• _Work to do_:
Gather all lines from the material that contain the word "part".

• _Material for the task_:
-- Start --
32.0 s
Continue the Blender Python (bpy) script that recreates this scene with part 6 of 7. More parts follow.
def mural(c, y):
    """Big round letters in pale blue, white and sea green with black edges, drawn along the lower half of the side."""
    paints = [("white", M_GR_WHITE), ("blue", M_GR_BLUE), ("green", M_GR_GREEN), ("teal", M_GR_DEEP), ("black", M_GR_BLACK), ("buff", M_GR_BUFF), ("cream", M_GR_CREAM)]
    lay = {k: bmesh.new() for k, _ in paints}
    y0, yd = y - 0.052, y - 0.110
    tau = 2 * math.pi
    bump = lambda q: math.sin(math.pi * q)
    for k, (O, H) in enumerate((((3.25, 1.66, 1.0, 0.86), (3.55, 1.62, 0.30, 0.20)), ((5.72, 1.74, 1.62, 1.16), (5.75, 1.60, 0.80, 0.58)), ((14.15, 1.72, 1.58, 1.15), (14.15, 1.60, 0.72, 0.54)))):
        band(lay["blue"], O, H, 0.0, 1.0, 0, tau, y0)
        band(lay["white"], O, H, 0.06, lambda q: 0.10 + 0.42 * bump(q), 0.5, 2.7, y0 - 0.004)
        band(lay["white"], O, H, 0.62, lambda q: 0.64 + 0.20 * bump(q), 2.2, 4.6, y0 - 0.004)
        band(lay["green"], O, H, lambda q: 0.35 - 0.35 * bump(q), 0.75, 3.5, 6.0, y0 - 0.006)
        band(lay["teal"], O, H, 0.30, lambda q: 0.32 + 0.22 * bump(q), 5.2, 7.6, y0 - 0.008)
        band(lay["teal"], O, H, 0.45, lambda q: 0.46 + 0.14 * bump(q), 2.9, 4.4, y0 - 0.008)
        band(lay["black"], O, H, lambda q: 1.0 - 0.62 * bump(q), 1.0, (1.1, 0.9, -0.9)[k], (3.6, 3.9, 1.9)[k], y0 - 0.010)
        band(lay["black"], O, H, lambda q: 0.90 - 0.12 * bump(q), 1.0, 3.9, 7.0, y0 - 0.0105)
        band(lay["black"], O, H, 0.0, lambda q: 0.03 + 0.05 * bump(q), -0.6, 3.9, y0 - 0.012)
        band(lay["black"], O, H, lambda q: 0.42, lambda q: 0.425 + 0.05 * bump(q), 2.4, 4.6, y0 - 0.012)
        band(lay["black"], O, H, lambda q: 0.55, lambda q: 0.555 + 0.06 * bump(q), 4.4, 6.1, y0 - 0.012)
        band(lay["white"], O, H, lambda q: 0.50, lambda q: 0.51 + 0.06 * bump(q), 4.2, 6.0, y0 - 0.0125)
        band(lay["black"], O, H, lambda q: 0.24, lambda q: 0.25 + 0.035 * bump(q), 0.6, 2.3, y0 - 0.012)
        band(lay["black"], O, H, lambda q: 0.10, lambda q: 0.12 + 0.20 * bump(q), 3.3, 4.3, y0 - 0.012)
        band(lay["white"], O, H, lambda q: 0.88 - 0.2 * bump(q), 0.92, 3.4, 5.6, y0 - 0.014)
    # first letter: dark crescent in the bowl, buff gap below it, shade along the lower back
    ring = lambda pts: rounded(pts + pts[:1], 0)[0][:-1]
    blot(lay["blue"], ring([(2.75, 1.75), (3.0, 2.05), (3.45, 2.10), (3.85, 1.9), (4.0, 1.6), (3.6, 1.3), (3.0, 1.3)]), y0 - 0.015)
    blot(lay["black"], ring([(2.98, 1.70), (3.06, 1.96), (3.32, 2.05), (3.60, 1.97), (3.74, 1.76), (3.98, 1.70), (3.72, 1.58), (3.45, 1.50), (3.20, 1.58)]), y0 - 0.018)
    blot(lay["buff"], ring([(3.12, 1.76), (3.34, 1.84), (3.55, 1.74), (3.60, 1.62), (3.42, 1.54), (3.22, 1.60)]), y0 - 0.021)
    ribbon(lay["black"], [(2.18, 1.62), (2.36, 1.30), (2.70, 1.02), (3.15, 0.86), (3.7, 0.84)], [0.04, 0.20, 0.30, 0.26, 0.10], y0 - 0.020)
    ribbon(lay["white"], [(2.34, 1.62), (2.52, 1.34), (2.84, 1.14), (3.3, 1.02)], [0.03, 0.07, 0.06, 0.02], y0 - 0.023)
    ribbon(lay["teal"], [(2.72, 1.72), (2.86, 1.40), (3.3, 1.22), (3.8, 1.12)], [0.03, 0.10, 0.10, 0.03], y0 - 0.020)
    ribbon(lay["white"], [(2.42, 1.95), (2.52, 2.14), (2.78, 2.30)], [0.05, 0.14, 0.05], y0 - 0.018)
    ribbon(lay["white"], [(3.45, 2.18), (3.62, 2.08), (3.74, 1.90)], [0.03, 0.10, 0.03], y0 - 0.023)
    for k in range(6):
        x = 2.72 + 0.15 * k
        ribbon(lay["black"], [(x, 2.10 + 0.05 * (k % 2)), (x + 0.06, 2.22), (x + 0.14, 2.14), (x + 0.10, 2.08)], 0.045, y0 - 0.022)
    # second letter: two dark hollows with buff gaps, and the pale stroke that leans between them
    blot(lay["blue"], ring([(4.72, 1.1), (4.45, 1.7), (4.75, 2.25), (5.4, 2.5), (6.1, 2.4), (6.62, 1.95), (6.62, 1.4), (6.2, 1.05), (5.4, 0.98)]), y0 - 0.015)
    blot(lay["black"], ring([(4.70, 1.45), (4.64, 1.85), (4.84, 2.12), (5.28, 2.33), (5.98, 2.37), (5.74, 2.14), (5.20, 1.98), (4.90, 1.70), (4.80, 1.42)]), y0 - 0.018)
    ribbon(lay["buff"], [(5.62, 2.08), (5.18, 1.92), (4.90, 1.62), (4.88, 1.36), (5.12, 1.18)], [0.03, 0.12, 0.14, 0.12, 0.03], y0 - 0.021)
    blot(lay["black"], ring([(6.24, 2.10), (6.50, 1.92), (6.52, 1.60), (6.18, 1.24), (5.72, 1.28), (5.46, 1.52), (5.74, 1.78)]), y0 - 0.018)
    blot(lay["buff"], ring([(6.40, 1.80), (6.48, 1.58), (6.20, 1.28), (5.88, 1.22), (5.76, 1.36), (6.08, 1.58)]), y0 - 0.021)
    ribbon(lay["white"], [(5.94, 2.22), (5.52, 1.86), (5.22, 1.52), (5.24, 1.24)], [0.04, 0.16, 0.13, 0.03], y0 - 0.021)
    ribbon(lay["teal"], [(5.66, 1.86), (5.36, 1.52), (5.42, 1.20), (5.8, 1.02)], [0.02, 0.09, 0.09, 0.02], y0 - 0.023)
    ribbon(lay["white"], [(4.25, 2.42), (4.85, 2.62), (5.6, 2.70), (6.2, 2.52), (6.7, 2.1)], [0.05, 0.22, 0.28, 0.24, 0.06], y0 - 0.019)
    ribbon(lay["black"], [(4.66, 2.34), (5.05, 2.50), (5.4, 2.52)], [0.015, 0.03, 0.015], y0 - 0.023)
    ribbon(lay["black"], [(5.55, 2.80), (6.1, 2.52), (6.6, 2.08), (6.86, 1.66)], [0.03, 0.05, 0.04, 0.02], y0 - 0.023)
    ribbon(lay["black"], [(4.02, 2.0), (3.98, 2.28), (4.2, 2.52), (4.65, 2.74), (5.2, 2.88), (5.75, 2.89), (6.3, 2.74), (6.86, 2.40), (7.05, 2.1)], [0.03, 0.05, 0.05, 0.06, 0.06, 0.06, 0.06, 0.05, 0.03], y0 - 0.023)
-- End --
-- Start --
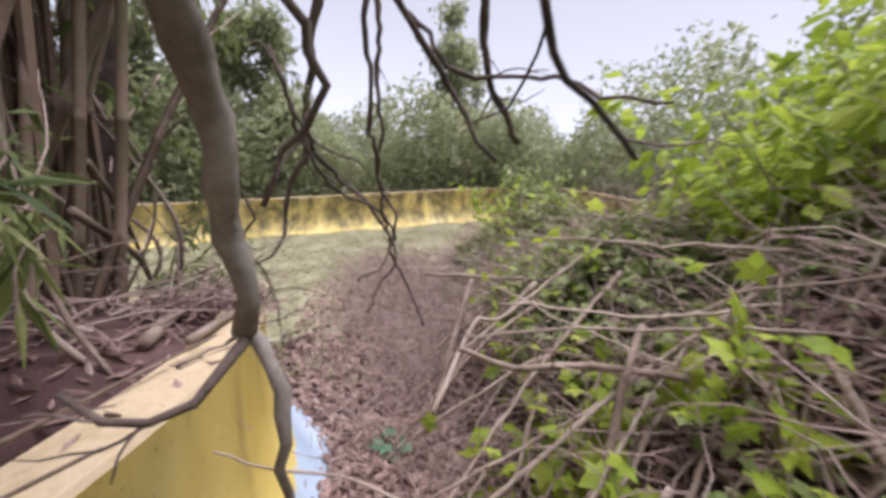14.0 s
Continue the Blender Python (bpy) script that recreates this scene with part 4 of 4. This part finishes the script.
-- End --
• _Exercise output_:
Continue the Blender Python (bpy) script that recreates this scene with part 6 of 7. More parts follow.
Continue the Blender Python (bpy) script that recreates this scene with part 4 of 4. This part finishes the script.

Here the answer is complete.